三国志で有名な曹操は、講談・小説の中での悪役のイメージを脱却し、今や時代を変えた英雄として、中国、日本で高い評価をされています。
曹操は、ダヴィンチに匹敵するような万能の才を発揮したことで知られています。すぐれた兵法家であり、政治家、文学者、発明家としても多くの功績を残しています。曹操は万能の人によくある、ワンマン型のリーダーではなく、終生、すぐれた人材を求め続けました。曹操にスカウトされた有才の人物が、この時代に変化をもたらし、彩りのあるものにしたと思います。おかげで三国志は面白くなったのではないかと。 曹操は家柄や品行にとらわれず、才能ある人材を積極的に求めるリクルート方針を打ち立てました。建安15年(西暦210年)に布告した「求賢令」です。これは、呂尚や陳平のエピソードを例に、「才能を重視し、家柄や人間性にこだわらず、当時身分の低かった専門職の人々も厚く用いる(唯才是挙)」という登用姿勢を公表したものです。
当時は「郷挙里選」と言って、地方の有力者が管内の優秀な人物を推薦し、官吏として任用するスタイルが一般的でした。試験による登用(科挙)はまだ後の時代です。儒教の影響が濃い時代ですから、評価基準もまず清廉、つまり真面目であることです。さらに、世の常ですが、優秀であってもコネがなければお手上げです。そのような時代に、「家柄、身分、道徳なども気にしない、才能あるもの求む!」としたのですから、破天荒この上ないのです。
ちなみに例として挙げた、呂尚は有名な軍師、太公望です。周の文王にスカウトされたときは、釣りを日課とするリタイヤした老人でした(逸話ですが)。また、陳平は漢建国に功績のあった軍師・政治家で、若い頃は兄嫁に密通したり、任官した後も賄賂を取ったり、とかく人物・道徳に問題があった人です。しかし、一度重要な役を与えられると必ず成功します。そして、劉邦vs項羽の戦いを決す仕事をやってのけ、最終的には一国を担う大政治家となりました。
曹操は問題のある人物でも才能さえあれば、野に埋もれさせることを惜しみ、積極的に登用したのです。話が長くなりましたが、秋葉事務所でも現在、求人中です。もちろん、才ある人物が来てくれたらうれしいのですが、そもそも優秀な人の活躍の場は別、吹けば飛ぶような小事務所に来るはずがありません。また、才あっても道徳のない人は困ります。とても「求賢令」になぞらえることはできません。

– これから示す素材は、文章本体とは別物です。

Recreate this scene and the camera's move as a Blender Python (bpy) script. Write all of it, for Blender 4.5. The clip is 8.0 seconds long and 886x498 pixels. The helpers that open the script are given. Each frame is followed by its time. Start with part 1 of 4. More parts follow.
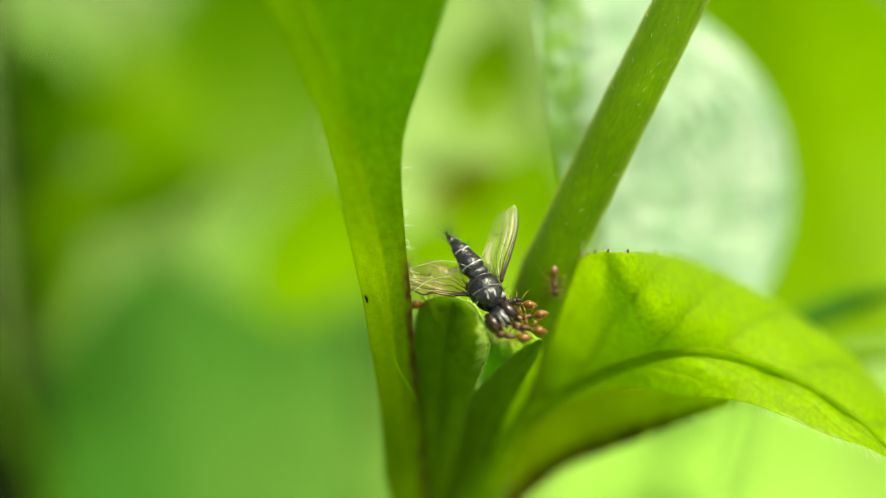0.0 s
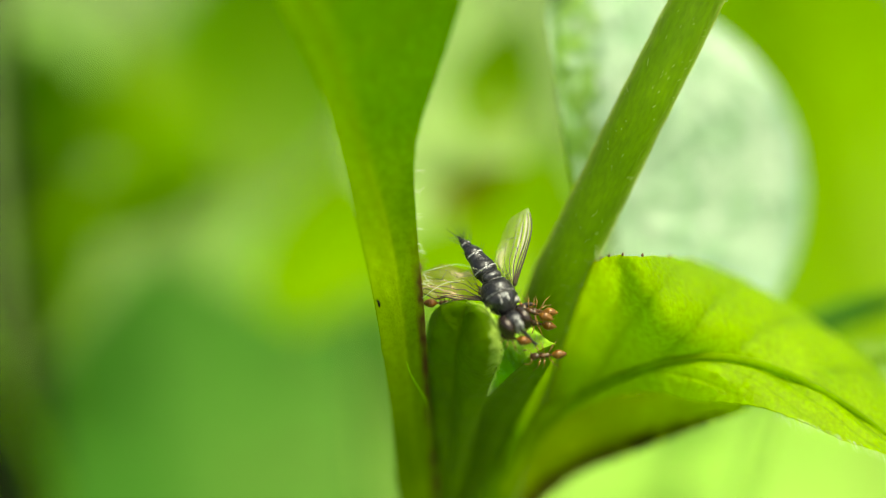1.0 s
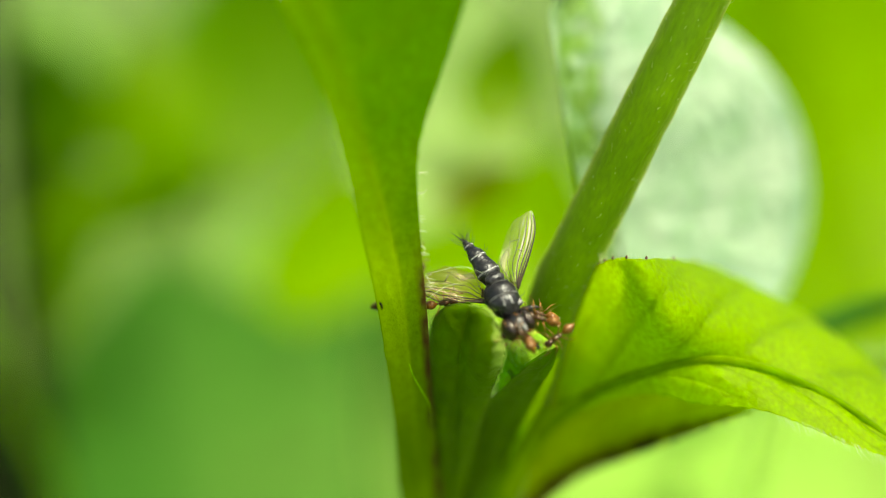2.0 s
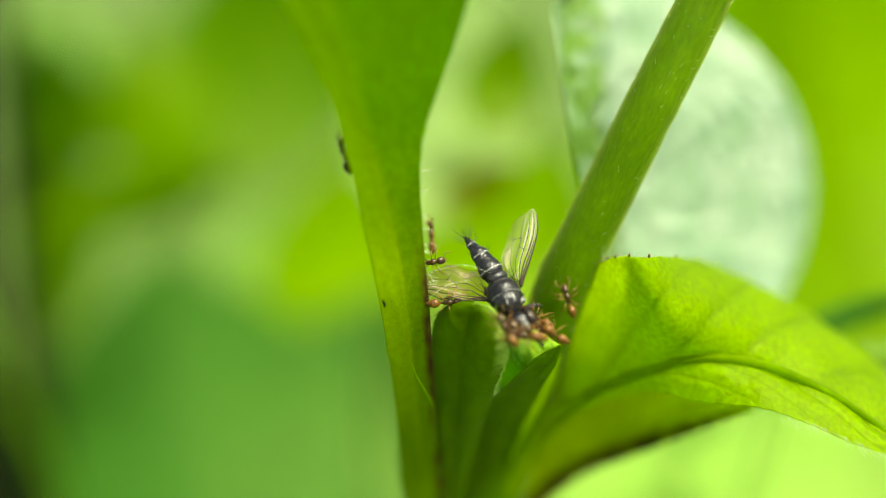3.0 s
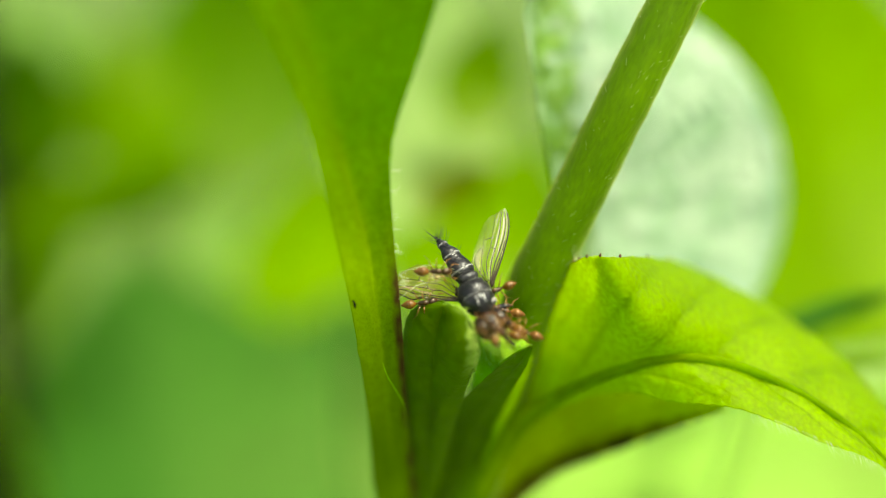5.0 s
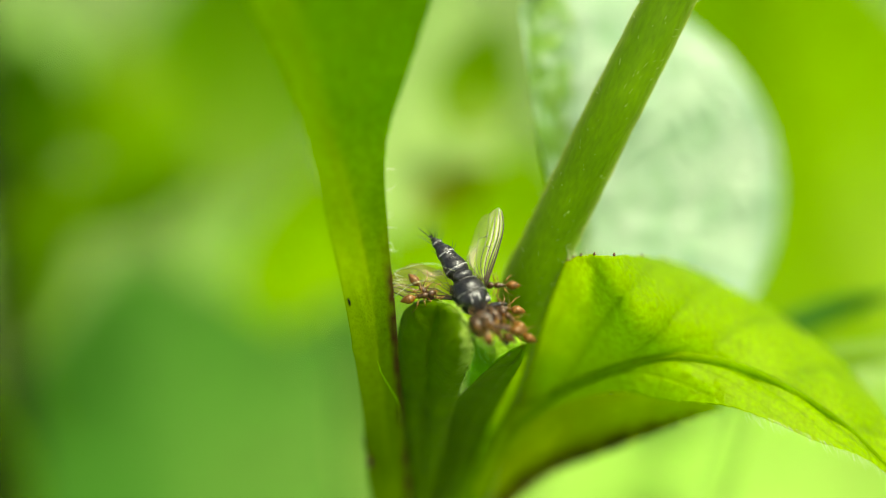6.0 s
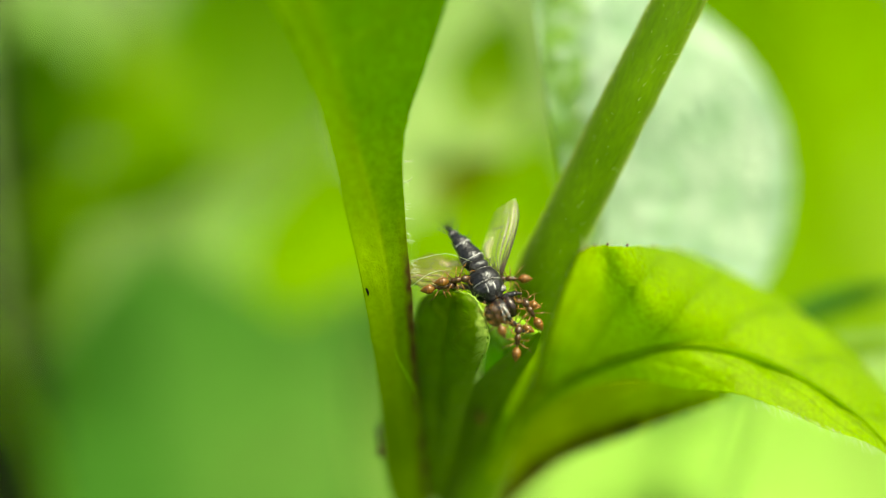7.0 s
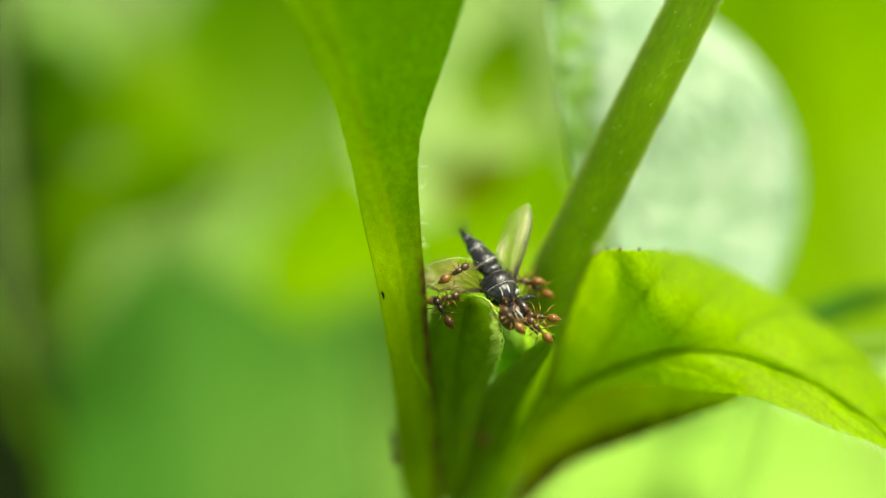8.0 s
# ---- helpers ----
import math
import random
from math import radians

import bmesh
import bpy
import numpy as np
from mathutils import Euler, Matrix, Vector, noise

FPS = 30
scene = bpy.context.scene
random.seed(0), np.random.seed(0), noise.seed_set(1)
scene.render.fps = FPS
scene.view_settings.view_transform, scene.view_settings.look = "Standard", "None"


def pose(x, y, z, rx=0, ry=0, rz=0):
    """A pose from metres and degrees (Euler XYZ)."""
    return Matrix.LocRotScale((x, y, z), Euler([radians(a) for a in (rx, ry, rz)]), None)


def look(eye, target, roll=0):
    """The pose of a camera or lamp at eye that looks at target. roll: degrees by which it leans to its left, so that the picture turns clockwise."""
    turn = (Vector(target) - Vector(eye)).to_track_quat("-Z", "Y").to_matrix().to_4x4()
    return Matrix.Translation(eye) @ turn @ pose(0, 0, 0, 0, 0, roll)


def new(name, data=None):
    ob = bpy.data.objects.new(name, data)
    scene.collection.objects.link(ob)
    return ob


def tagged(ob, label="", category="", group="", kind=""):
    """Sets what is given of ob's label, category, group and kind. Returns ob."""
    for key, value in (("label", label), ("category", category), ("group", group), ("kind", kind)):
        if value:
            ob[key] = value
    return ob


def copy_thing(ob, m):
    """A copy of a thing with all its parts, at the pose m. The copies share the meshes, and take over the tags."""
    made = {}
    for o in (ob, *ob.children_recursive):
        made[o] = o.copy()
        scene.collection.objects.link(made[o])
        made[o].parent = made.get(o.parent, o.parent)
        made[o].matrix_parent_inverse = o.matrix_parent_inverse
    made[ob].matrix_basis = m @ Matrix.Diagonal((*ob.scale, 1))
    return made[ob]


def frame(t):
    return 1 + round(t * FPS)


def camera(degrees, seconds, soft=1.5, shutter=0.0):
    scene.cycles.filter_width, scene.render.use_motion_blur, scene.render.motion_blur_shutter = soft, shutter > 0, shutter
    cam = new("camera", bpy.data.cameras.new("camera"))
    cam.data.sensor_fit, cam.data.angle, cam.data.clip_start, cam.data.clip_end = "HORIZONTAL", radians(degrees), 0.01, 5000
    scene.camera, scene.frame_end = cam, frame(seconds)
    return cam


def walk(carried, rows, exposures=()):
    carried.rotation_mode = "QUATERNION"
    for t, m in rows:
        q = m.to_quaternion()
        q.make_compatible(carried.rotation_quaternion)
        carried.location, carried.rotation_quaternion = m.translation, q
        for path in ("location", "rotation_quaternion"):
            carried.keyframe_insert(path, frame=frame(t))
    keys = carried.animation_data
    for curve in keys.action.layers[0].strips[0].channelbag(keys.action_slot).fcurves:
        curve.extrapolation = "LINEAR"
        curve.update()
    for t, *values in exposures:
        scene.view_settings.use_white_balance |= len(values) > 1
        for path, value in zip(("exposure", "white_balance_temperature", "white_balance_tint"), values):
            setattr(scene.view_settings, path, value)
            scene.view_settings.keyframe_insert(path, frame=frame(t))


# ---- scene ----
# A dead fly in a leaf axil of a weed, worked on by small ants. True size: the fly is about 9 mm long.
FOV, EYE_MM, HEIGHT, PITCH = 49.3, 68.3, 0.5, -20
MM = 0.001
# The axil's own axes in millimetres: x right, y away, z up, leaned with the line of sight; its origin is the fly.
AXIL = pose(0, 0, HEIGHT, PITCH, 0, 0)
cam = camera(FOV, 8.0, soft=1.1, shutter=0.5)
# rows: seconds, eye in the axil's millimetres, then tilt, lean, turn in degrees
PATH = [
(0.0, 0.000, -68.300, 0.000, 0.000, 0.000, 0.000),
    (0.5, -0.149, -68.029, -0.249, 0.332, 0.093, 0.326),
    (1.0, -0.561, -67.670, 0.012, 0.213, -0.029, 0.285),
    (1.5, -0.510, -67.448, 0.469, 0.018, -0.074, 0.410),
    (3.0, -0.782, -67.351, 0.371, -0.070, -0.180, 0.441),
    (3.5, -0.579, -67.280, 0.195, 0.030, -0.118, 0.284),
    (4.0, -0.296, -67.135, 0.086, 0.170, -0.065, -0.054),
    (4.5, -0.191, -67.033, 0.560, -0.195, -0.110, -0.606),
    (6.0, 0.463, -67.362, -0.069, 0.220, -0.176, -0.559),
    (6.5, -0.028, -67.735, 0.346, -0.475, -0.229, -0.530),
    (7.0, -0.037, -68.823, 0.198, -0.562, -0.241, 0.003),
    (7.5, -0.444, -69.424, -0.458, 0.007, -0.120, 0.194),
    (8.0, -0.627, -69.670, 0.170, -0.296, -0.193, 0.376),
]
walk(cam, [(t, AXIL @ pose(x * MM, y * MM, z * MM, 90 + tilt, lean, turn)) for t, x, y, z, tilt, lean, turn in PATH],
     exposures=[(0.0, 1.38, 8600, -6), (8.0, 1.38, 8600, -6)])
cam.data.dof.use_dof = True
cam.data.dof.focus_distance = 0.0683
cam.data.dof.aperture_fstop = 5.2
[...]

やはり、求めているのは真面目な人です。ですから「求堅令」。性根がまっすぐで正直ならば、技術は時間をかけてしっかり教えます。私達の仕事は被害者救済を根幹としていますので、誠実さが絶対条件です。これがなければ間違った道に進んでしまいます。過去、能力がありながらそのような人をたくさんみてきました。邪まな精神や拝金主義では続かないのです。
しょせん、世の中は金かもしれません。誰しも金のために仕事をしています。しかし、私はそれだけではないと思います。どこかに堅い職業意識や、高い志がなければ、いずれダークサイドに落ちてしまう・・人は弱く、誘惑に負けてしまうものです。だからこそ、お金以外に大事にしているものを持っていなければならないと思います。
現在、事務所で活躍しているスタッフも真綿が水を吸い込むように、日々、目覚しい成長を遂げています。事務所は真綿のように真っ白で、吸収力のある人物を待っているのです。